Aerosols are particles between 0.01 and 10μm that are suspended in the atmosphere, they can be of a solid or liquid form. The largest source of aerosols is the sea, for instance, as water evaporates salt is left in the atmosphere. Other sources include emissions from industry, soot and smog are well known aerosols which are noted under the global dimming topic that I will later return to. Similarly, volcanic ash can be considered an aerosol, or any other sort of ash for that matter, such as biomass burning. Dust similarly can become suspended in the stratosphere that may blow in from Earth’s more arid regions. (Geerts, 2000)
Figure 1
To return to the IPPC radiative forcing diagram (Figure 1), you can see that the they have the largest uncertainty of all factors as denoted by the error bounds. You can also see that they are split in to two different groups “direct effect” and “cloud albedo effect”. The direct effect of aerosols is the scattering of light away from the earth, decreasing the amount that we receive. (Climate Science Report, 2009)
Figure 2 – Aerosols in the atmosphere cross-referenced with the temperature deviation (NASA)
A good example of this is the eruption of Mt Pinatubo in July of 1991, which released 15-30 million tons of sulphur dioxide, this sulphur dioxide mixes with water vapour in the atmosphere to create aerosols of sulphuric acid.

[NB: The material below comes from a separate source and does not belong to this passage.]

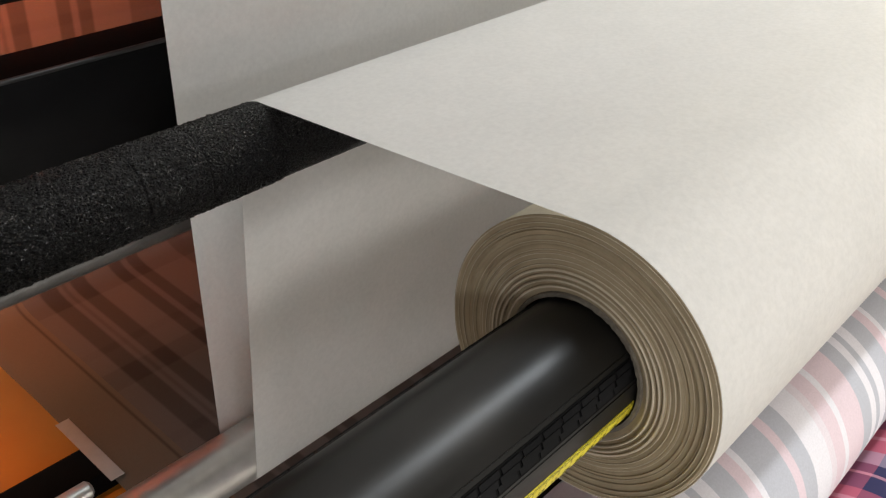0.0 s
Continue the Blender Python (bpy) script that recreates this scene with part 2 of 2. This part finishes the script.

The USGS claim that this, on average, decreased temperatures worldwide by 0.5 C until 1993 (TinyScience, 2010) Mt. Tambora of India in 1815 was the largest eruption in 18,000 years. 1816 was known as “the year with no summer”, lakes were freezing in Pennsylvania in July, the ash stayed in the atmosphere for a very long time, scattering the sunlight. (McLeod, 2010)
The indirect “cloud albdeo effect” is lesser so understood. Aerosols act as nuclei, which are required in cloud formation, around these nuclei water vapour condenses forming a cloud. They are effectively the seed to cloud formation. This is part of a natural process, for aerosols are present in the atmosphere without the intervention of man, these aerosols are usually sea salt or sulphate based. A demonstration of this effect can be seen with ship paths, they create ocean spray which acts as cloud nuclei, from above these appear to be very similar to airplane contrails. Contrails themselves are a form of aerosol. (Voiland – NASA, 2010) Conversely to most peoples expectations, pollution usually causes clouds to be brighter , for the pollutant aerosols are generally water soluble, meaning they form smaller droplets, which in turn make said brighter cloud. Brighter clouds have a higher albedo, which means that they reflect more light. Clouds typically reflect 60% of light, aerosols are predicted to be able to increase this by 5% – which could counteract the projected effects of global warming, but similarly a decrease in cloud cover could worsen the situation. (Voiland)
Figure 3 – Present Day Global Aerosol Distribution (NASA)
Aerosols are also not evenly distributed throughout the planet. There is a significant correlation in Asia, fastly growing, industrialising cities such as Beijing are ripe with smog. India has its issues compounded by dust which blows in from the Thar desert. Africa also produces high levels of aerosols thanks to natural fires, an interesting dynamic that would at least counteract some warming for them if the planet were to warm. The high levels in the Amazon basin can be explained by the “slash-and-burn” techniques for land clearance in the area, which also allow winds to whip up to take the soot and dust in to the atmosphere. (NASA)
So far I have discussed that aerosols have a negative radiative effect – meaning that they cool things down. Given that my project is about “the potential alternative causes of global warming” this may seem slightly odd. However if you consider the global environmental movement to cut climate change, the decrease in fossil fuels, the UK Clean Air Act of 1965 and the various worldwide emissions targets under the Kyoto Protocol (for example the US decreasing emissions by 7% by 2012 (Kyoto Protocol, 2007) ) you can clearly see that aerosol emissions are set to fall. Attempts to tackle climate change may simply be compounding it, the level of uncertainty is such that we simply do not know. NASA states that “a long term decrease in cloud cover could have devastating impacts”, furthermore less than 1/3 of the Intergovernmental Panel on Climate Change (IPCC) models include the effects of non sulphate aerosols. (NASA) This seems a terrible oversight, for as we have seen, aerosols have a great potential to influence the climate.